東京にある対北朝鮮貿易専門商社の代表を務めていた在日朝鮮人の男が、外為法で北朝鮮向けの輸出が規制されている「凍結乾燥機」を、無許可で台湾に輸出。物資は最終的に北朝鮮に渡っていたことを公安当局は確認した。
「凍結乾燥機は、個体を急速に凍結、水分を取り除いて乾燥、保管する装置で、細菌培養など生物兵器の研究、開発に転用できる。北朝鮮には輸出できない貨物にリストアップされ、規制されている」(警察幹部)
経済産業省幹部もこう述懐する。
「通常の企業であれば、この手のきわどい貨物の輸出の際は、間違って輸出して業務停止などの行政処分を受けることを恐れ、何度も経産省に足を運んで輸出先の地域やスペック(仕様、規格)などを確認するものだが、この企業は最終荷受け地が北朝鮮であることを知りつつ、それを隠して輸出した確信犯だった」
在日朝鮮人が多く住む日本はこれまで、北朝鮮にとって、思うままに物資調達できる拠点として機能してきた。しかし反テロ警戒網の強化で水際の取り締まりが厳しくなり、調達ラインは機能しづらくなってきた。
そこで構築されたのが、台湾という“バイパス拠点”だとみるべきなのだ。
政府関係者が強調する。
「日朝間では輸出規制されている品物でも、日台間では規制されていないか、またはかなり緩いケースがあることを北は知っている。朝台貿易が増加し、輸出貨物が増大していることも、密輸には好都合なのだ」
各国の治安機関は、台湾から中国を経由して北に向けた精密制御機械部品や銃、砲弾の加工に必要な精密旋盤などの不正輸出事件を確認している。
北朝鮮は、こうした迂回輸出に利用する台湾企業にあらかじめ資本を注入していた。
「北朝鮮は、台湾を調達拠点化するために大きな初期投資をしており、今後も台湾拠点工作から撤収しないとみるべきだ。今後、台湾が北への闇の物流拠点として本格的に機能し始める前に、包囲網を狭めていく必要がある」
これが公安筋の見解だ。
北の手口は…そして「闇のネットワーク」に拡散か
こうした事態を懸念した台湾当局も、警戒を強めている。
台湾の公安機関である法務部調査局は昨年、規制物資を北朝鮮に不正輸出していた台湾国内の企業を集中的に捜査。同4月には、精密工作機械の不正輸出を摘発した。
日本の警察関係者が言う。
「北朝鮮企業は北京の商談会や商品見本市など公開の場で台湾貿易会に接近する。不正輸出には雑貨や金属加工製品を積んで北朝鮮と台中港を頻繁に往復する北の貨物船を利用している。指定輸出先は、中国での北朝鮮工作拠点とみられている遼寧省瀋陽にある北朝鮮系企業だった」
政府関係者も「北は約600万台湾ドルの代金の支払いにマカオの銀行口座からの国際送金を利用するなど、大がかりな舞台装置を用意していた。国家ぐるみで台湾の物資調達拠点化を進めていることがうかがえる」と指摘した。

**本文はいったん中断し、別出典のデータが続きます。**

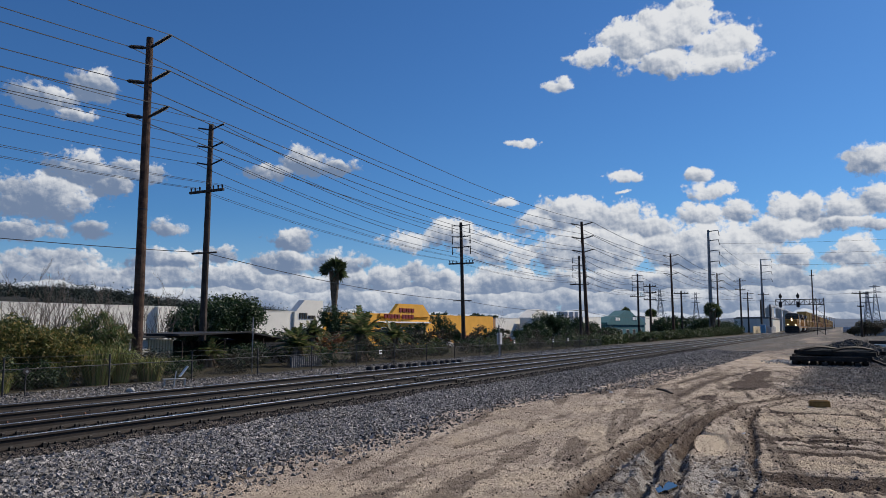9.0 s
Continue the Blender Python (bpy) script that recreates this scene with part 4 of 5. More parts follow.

台湾で摘発された企業が輸出したのは、CNC(コンピューター数値制御式)工作機械。「ミサイル製造の多くの段階で不可欠な機械の1つ」(国内メーカー幹部)とされる。その最終的な荷受け先は、北朝鮮の軍需企業「リョンハ機械合弁」だった。
さらに昨年11月には台湾当局が最も恐れていた事態が発覚する。
台北市の貿易会社がウラン濃縮などに転用できる精密制御機械を、中国経由で北朝鮮に不正輸出していたのだ。
「北の核実験や新型弾道ミサイルの開発などから、台湾も欧米各国、日本に歩調を合わせて規制と取り締まりを強化していたが、巧妙な手口で流出を防げなかった」
在京の台湾関係者は悔しがる。
包囲網をかいくぐり、着々と軍事転用可能な物資を手に入れる北朝鮮。この現状は北の軍事力増強だけにとどまらない。公安関係者は危機感を募らせる。
「北はシリアやイランなどと、核兵器、通常兵器での技術協力をしている可能性があり、そうした国にも北からさらに流れてゆく恐れがある」
闇のネットワークを通じて、軍事関連物資や製造した兵器、技術を拡散させることで、北は膨大な外貨を獲得する。ネットワークには、国家を超えたテロリストや武装集団も含まれる。
その最終地点にあるのが「核の闇市場」だ。